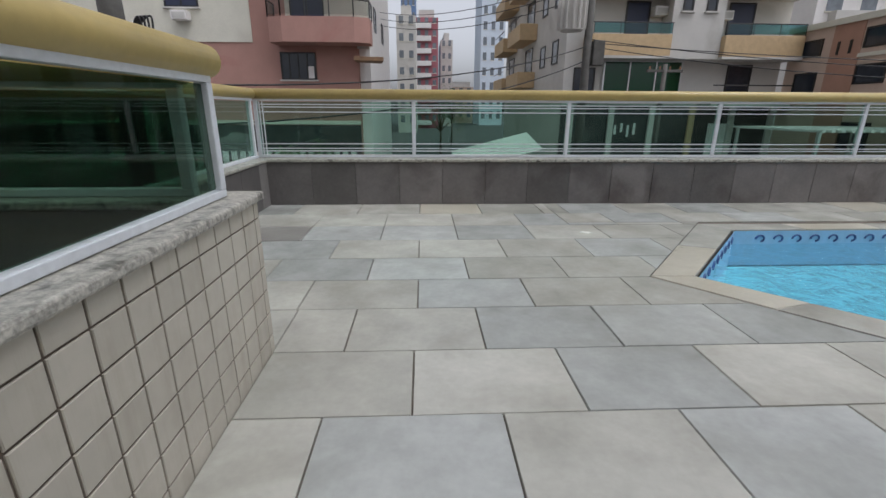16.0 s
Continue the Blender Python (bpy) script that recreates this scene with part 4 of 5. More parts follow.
for k in range(n):
    a, b = Vector((*RIM[k], 0)), Vector((*RIM[(k + 1) % n], 0))
    d = (b - a).normalized()
    inn = Vector((-d.y, d.x, 0))
    if (cen - a).dot(inn) < 0:
        inn = -inn
    s = 0.08
    while s < (b - a).length - 0.08:
        c = a + d * s + inn * 0.002 + Vector((0, 0, DECK - 0.075))
        pts = [c + d * (0.045 * math.cos(t)) * (1 - t / 9) + Vector((0, 0, 0.04 * math.sin(t) * (1 - t / 9))) for t in [k2 * 0.45 for k2 in range(11)]]
        part("wave_motif", tb(pts, 0.008, 6), M_NAVY, pool)
        s += 0.155
wt = bmesh.new()
wt.faces.new([wt.verts.new((x, y, DECK - 0.115)) for x, y in RIM])
w = part("water", wt, M_WATER, pool, "rippled clear blue water")
w.visible_shadow = False
OUT = []
for k in range(n):
    p = Vector((*POOL[k], 0))
    OUT.append(cen + (p - cen) * (1 + 0.26 / (p - cen).length))
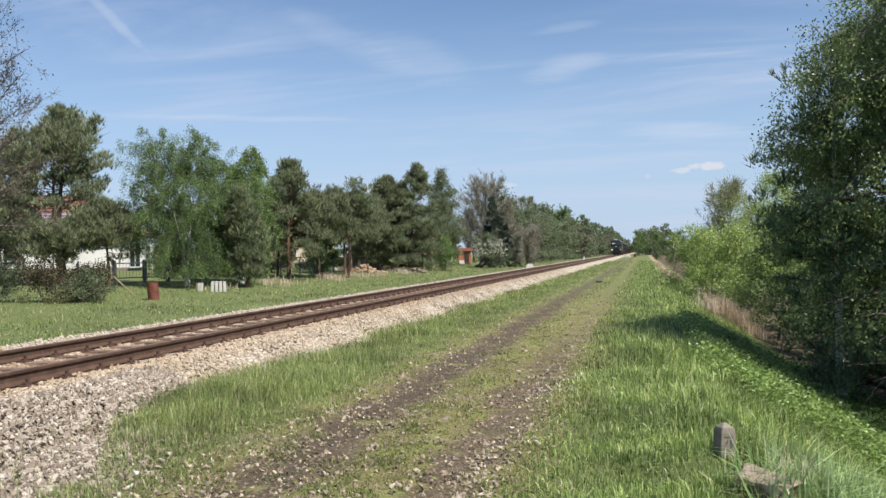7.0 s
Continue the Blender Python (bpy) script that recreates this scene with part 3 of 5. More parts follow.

Exercise description:
Go through the listing above and write it out again exactly, dropping the pictures.

Task result:
16.0 s
Continue the Blender Python (bpy) script that recreates this scene with part 4 of 5. More parts follow.
for k in range(n):
    a, b = Vector((*RIM[k], 0)), Vector((*RIM[(k + 1) % n], 0))
    d = (b - a).normalized()
    inn = Vector((-d.y, d.x, 0))
    if (cen - a).dot(inn) < 0:
        inn = -inn
    s = 0.08
    while s < (b - a).length - 0.08:
        c = a + d * s + inn * 0.002 + Vector((0, 0, DECK - 0.075))
        pts = [c + d * (0.045 * math.cos(t)) * (1 - t / 9) + Vector((0, 0, 0.04 * math.sin(t) * (1 - t / 9))) for t in [k2 * 0.45 for k2 in range(11)]]
        part("wave_motif", tb(pts, 0.008, 6), M_NAVY, pool)
        s += 0.155
wt = bmesh.new()
wt.faces.new([wt.verts.new((x, y, DECK - 0.115)) for x, y in RIM])
w = part("water", wt, M_WATER, pool, "rippled clear blue water")
w.visible_shadow = False
OUT = []
for k in range(n):
    p = Vector((*POOL[k], 0))
    OUT.append(cen + (p - cen) * (1 + 0.26 / (p - cen).length))
7.0 s
Continue the Blender Python (bpy) script that recreates this scene with part 3 of 5. More parts follow.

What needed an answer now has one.